Glaciers and gorges
The Empire Builder has been running on largely the same route for 75 years. Glacier National Park provides a guaranteed stream of tourist passengers, and the little towns provide a surprising number of passengers. In winter many of the roads are covered with snow or ice.
At lunch in the diner, I was seated with three-quarters of a vacationing family: a silver-haired and rosy-cheeked father, and two rosy-cheeked and very much red-headed teenage children. Heredity at work.
It's a family of vegetarians, so they all have the pasta. They're headed for the Park, I mention the effect of global warming on the glaciers in their namesake park. They note that, of course, this is why they decided to go here this year, before the park disappears. The one word that describes this family from suburban Illinois seems to be "genial." Apparently the father is the only one who managed to sleep reasonably well last night, the mother is dozing off in the sleeper. The teens look sleepyheaded and don't talk much, and break out into embarrassed grins when their father mentions that he'd had a good night's rest.

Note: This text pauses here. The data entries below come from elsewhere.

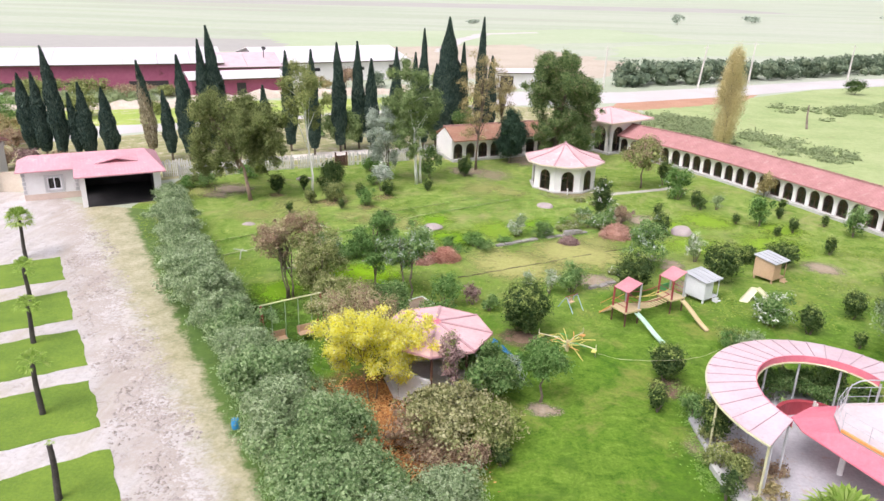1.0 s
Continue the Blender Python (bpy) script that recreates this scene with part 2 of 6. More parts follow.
CROP = surface("haze_paled_crop", (0.35, 0.42, 0.25), (0.45, 0.49, 0.33), 0.02, 0.3, 0.95, 0.4, 0.1)
MEADOW = surface("rough_meadow", (0.22, 0.3, 0.1), (0.42, 0.46, 0.22), 0.12, 1.2, 0.95, 0.6, 0.1, (0.3, 0.27, 0.14), 0.6)
EARTH = surface("red_earth", (0.36, 0.17, 0.1), (0.52, 0.3, 0.2), 0.2, 2.0, 0.95, 0.6, 0.15)
SAND = surface("bare_pale_soil", (0.4, 0.33, 0.25), (0.54, 0.46, 0.37), 0.06, 0.8, 0.95, 0.5, 0.15)
REDSOIL = patch_material("reddish_bed_soil", (0.24, 0.15, 0.08), (0.42, 0.28, 0.18), 0.55)
LEAFLITTER = patch_material("fallen_leaves", (0.17, 0.08, 0.04), (0.42, 0.21, 0.085), 0.95)
BARESOIL = patch_material("bare_soil", (0.27, 0.2, 0.13), (0.5, 0.41, 0.32), 0.9)
WORNSOIL = patch_material("worn_soil", (0.26, 0.21, 0.12), (0.45, 0.38, 0.26), 0.6)
LUSHGRASS = patch_material("vivid_short_grass", (0.12, 0.25, 0.008), (0.25, 0.43, 0.018), 0.75)
ISLANDGRASS = surface("trimmed_island_grass", (0.08, 0.15, 0.01), (0.185, 0.275, 0.025), 0.5, 7.0, 0.9, 0.6, 0.06, (0.24, 0.27, 0.06), 0.62)
LIME = patch_material("lime_yellow_grass", (0.19, 0.32, 0.02), (0.32, 0.48, 0.045), 0.72)
VIVID = patch_material("lime_green_grass", (0.2, 0.38, 0.006), (0.3, 0.5, 0.012), 0.95)
# Deep green grass whose colour also holds the shade below hedge and trees.
DEEPGRASS = patch_material("deep_green_shaded_grass", (0.03, 0.085, 0.008), (0.085, 0.165, 0.02), 0.75)
DARKSOIL = patch_material("dark_brown_soil", (0.14, 0.09, 0.06), (0.28, 0.19, 0.13), 0.9)
DRYGRASS = patch_material("dry_yellowed_grass", (0.24, 0.27, 0.075), (0.46, 0.44, 0.165), 0.58)
DRYPLOT = patch_material("dry_khaki_grass", (0.25, 0.27, 0.075), (0.5, 0.46, 0.18), 0.92)
SOILBED = surface("planting_soil", (0.14, 0.1, 0.07), (0.3, 0.23, 0.16), 0.8, 6.0, 0.95, 0.6, 0.06)
WHITEWALL = surface("white_render", (0.74, 0.71, 0.69), (0.84, 0.82, 0.81), 0.5, 5.0, 0.85, 0.15, 0.01, (0.55, 0.5, 0.46), 0.68)
CREAMWALL = surface("cream_render", (0.62, 0.52, 0.4), (0.76, 0.68, 0.56), 0.5, 5.0, 0.85, 0.15, 0.01)
# Dark red lifted towards pink, with the haze of distance mixed in.
REDWALL = surface("hazed_red_cladding", (0.27, 0.06, 0.12), (0.39, 0.11, 0.18), 0.2, 2.0, 0.6, 0.2, 0.03, (0.14, 0.04, 0.05), 0.62)
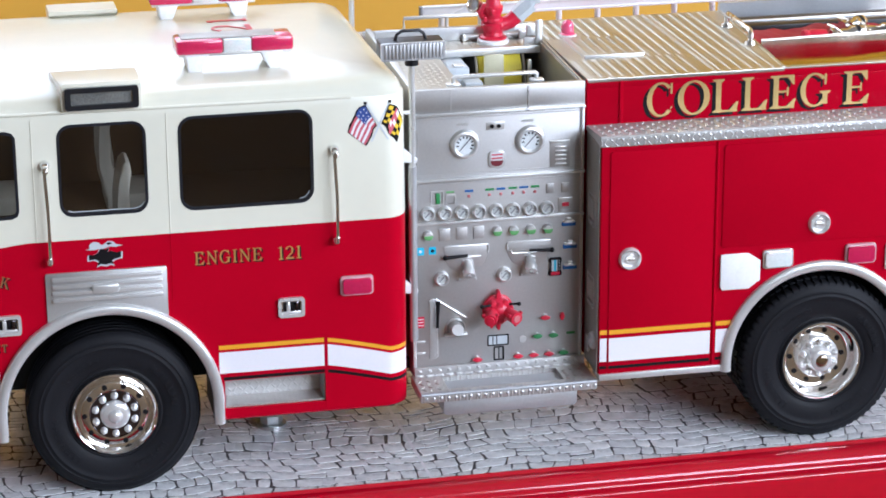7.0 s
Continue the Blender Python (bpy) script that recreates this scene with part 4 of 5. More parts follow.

Later, I strike up a conversation with the man in the sleeper across the hall from me, a retiree traveling to visit family. He has mobility problems and has all his meals brought to him; airline seats make it worse, he says, and given how heavily booked the Empire Builder is in summers, he made this reservation four months in advance. He talks about his son marrying "a girl from Korea" during his stint in the Army and of how happy she was when he gave her money to visit her family. Brings up thoughts of the pax americana which never quite was, and now has no chance of ever being. He tells me to watch out for a river gorge on the right-hand side of the train.